### Different Cross Validation Techniques

Stratified Cross-Validation

It is a variation of K-fold cross validation that ensures each fold has the same proportion of classes as the original dataset. It is particularly important when dealing with imbalanced datasets where some classes are more frequent than others.

For example: If the original dataset have dataset samples with 70% class A and 30% class B, then in stratified Kfold each fold will also have the same proportion of 70% class A and 30% class B

In [1]:
from sklearn.datasets import load_breast_cancer
from sklearn.model_selection import StratifiedKFold, cross_val_score
from sklearn.ensemble import RandomForestClassifier

In [2]:
# Load the dataset
data = load_breast_cancer()

X, y = data.data, data.target

In [3]:
# Define the model
rf_model = RandomForestClassifier()

In [None]:
# Use StratifiedKFold with 5 splits
stratified_kf = StratifiedKFold(n_splits=5)

In [5]:
scores = cross_val_score(rf_model, X, y, cv=stratified_kf)

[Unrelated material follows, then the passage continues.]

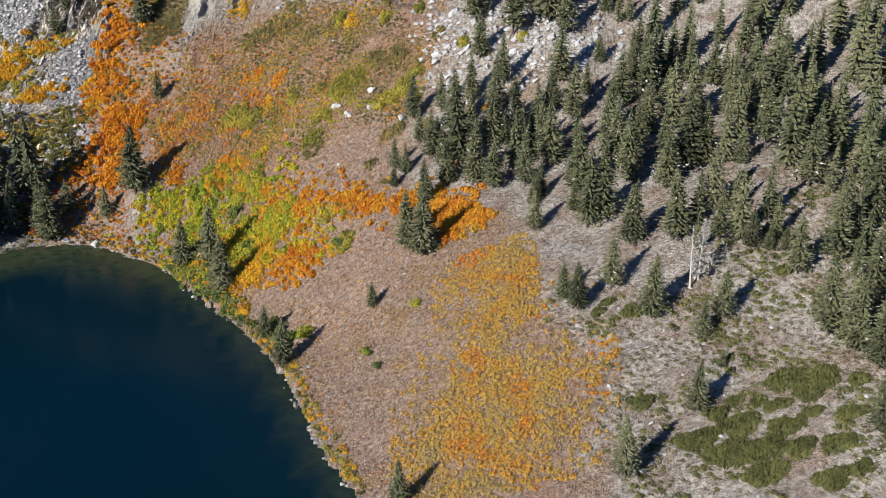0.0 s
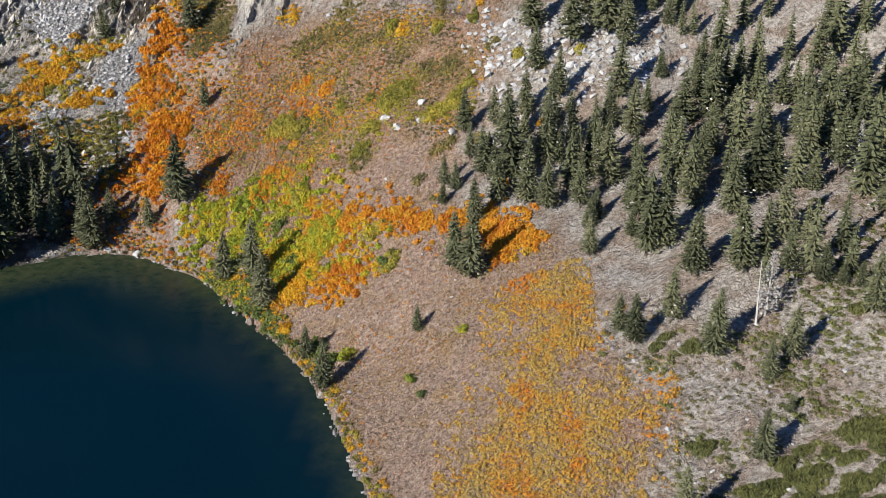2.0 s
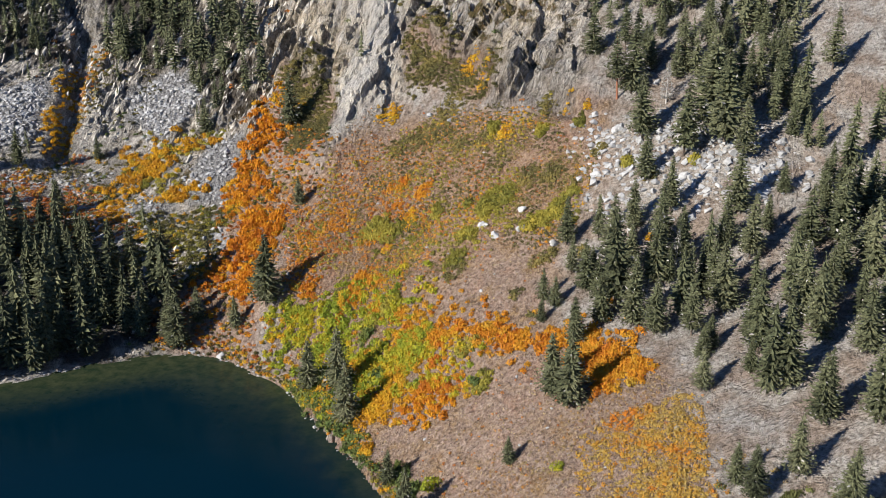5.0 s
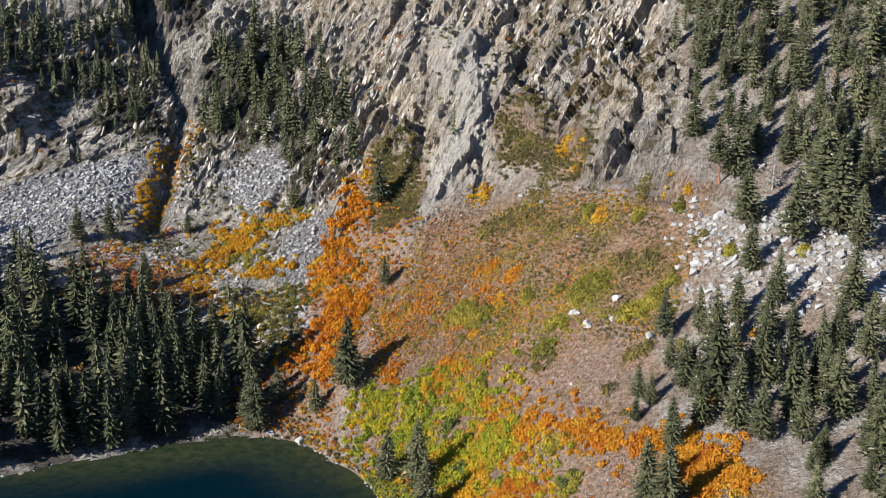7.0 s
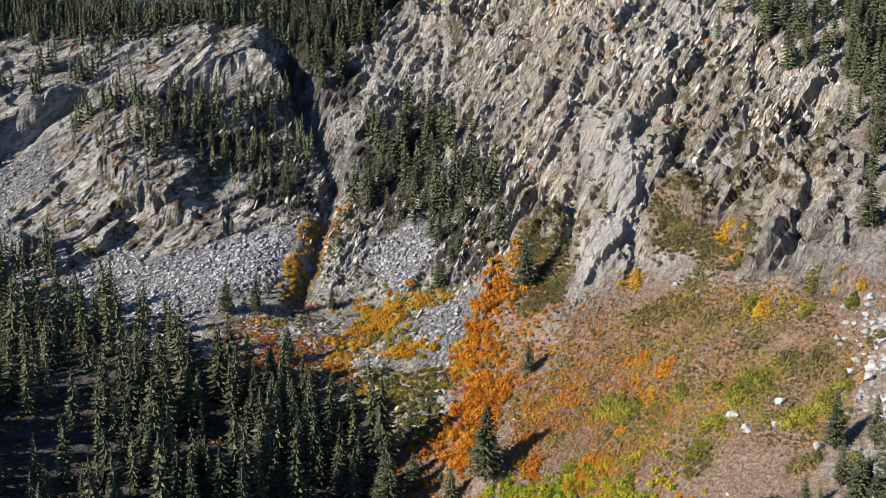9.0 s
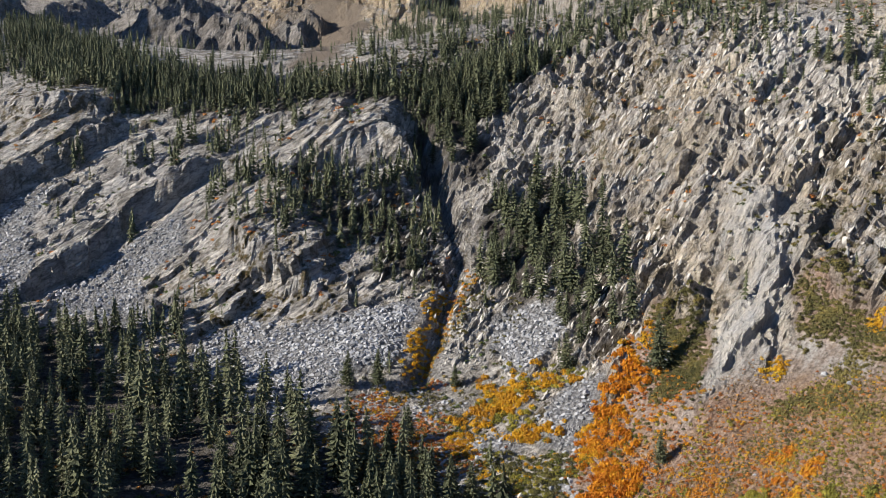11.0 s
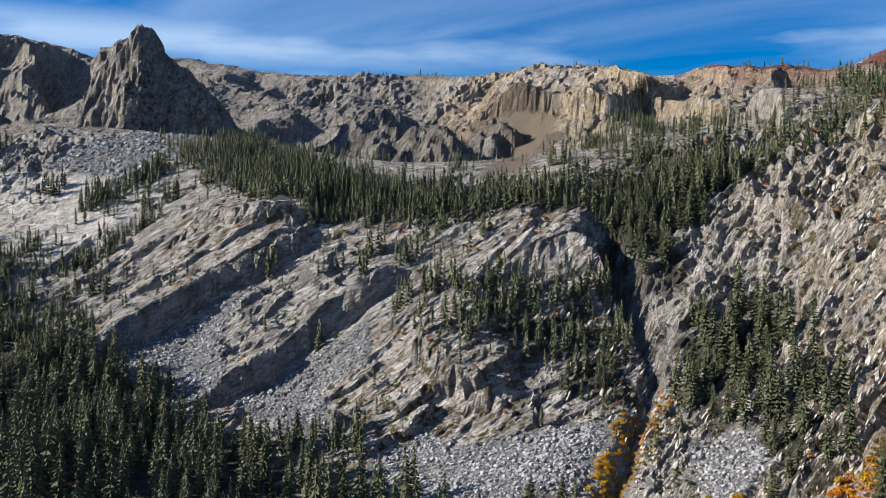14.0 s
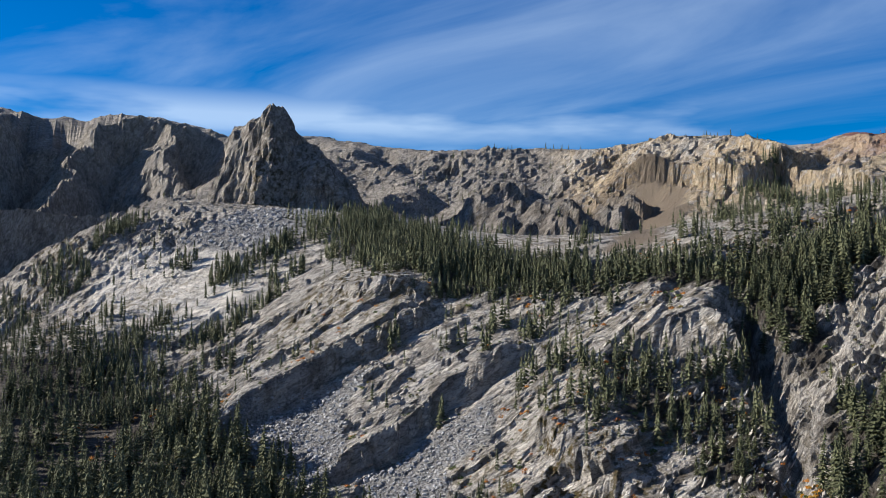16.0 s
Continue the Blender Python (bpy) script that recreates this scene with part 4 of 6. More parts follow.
def spline_weights():
    n = len(KNOTS)
    d = ((KNOTS[:, None, :2] - KNOTS[None, :, :2]) ** 2).sum(-1) / 1e4
    flat = np.c_[np.ones(n), KNOTS[:, :2] / 100]
    a = np.block([[bend(d) + 1e-3 * np.eye(n), flat], [flat.T, np.zeros((3, 3))]])
    return np.linalg.solve(a, np.r_[KNOTS[:, 2], np.zeros(3)])


WEIGHTS = spline_weights()


def lie(x, y):
    """The large forms: a thin plate bent over the landform heights."""
    z = WEIGHTS[-3] + WEIGHTS[-2] * x / 100 + WEIGHTS[-1] * y / 100
    for (kx, ky, _), w in zip(KNOTS, WEIGHTS):
        z = z + w * bend(((x - kx) ** 2 + (y - ky) ** 2) / 1e4)
    return z


CREST_BACK = 9999.0
CRAG = (-1030.0, 755.0, 417.0)


def crag(x, y):
    """The crag: a steep blade whose faces fall away at their own slopes. (bearing of the fall in degrees left of +y, offset, slope)"""
    wx = x + 9 * fractal(x, y, 40, 71, 3) * 2
    wy = y + 9 * fractal(x, y, 40, 75, 3) * 2
    drop = np.zeros(x.shape)
    for bearing, offset, slope in ((147, 46, 4.4), (147, -6, 0.55), (200, 12, 2.0), (225, 10, 1.9), (262, 2, 1.75), (285, -4, 1.3), (327, -2, 1.05), (20, 2, 1.05), (60, 6, 1.1), (100, 18, 1.4)):
        a = radians(bearing)
        along = (wx - CRAG[0]) * -math.sin(a) + (wy - CRAG[1]) * math.cos(a)
        drop = np.maximum(drop, (along - offset) * slope)
    ridge = 13 * np.abs(fractal(x, y, 30, 81, 4))
    return CRAG[2] - np.maximum(drop, 2) - ridge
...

print("StratifiedCV Scores: ", scores)
print("Mean Score: ", scores.mean())

StratifiedCV Scores:  [0.92105263 0.94736842 0.98245614 0.98245614 0.98230088]
Mean Score:  0.9631268436578171


Group KFold:

It is used when you have groups in your data, and you want to ensure that the same group is not split across different folds. 


In [6]:
from sklearn.datasets import load_iris
from sklearn.model_selection import GroupKFold, cross_val_score
import numpy as np

In [7]:
# Load the dataset
data = load_iris()
X, y = data.data, data.target

In [8]:
# Create artificial groups
# Let's say every 10 consecutive samples belong to the same "group"
groups = np.array([i // 10 for i in range(len(y))])

In [9]:
model = RandomForestClassifier()

In [10]:
group_kfold = GroupKFold(n_splits=5)

# Perform cross-validation
scores = cross_val_score(model, X, y, groups=groups, cv=group_kfold)

# Results
print("Cross-Validation Scores: ", scores)
print("Mean Score: ", scores.mean())

Cross-Validation Scores:  [1.         0.9        0.9        0.96666667 0.96666667]
Mean Score:  0.9466666666666667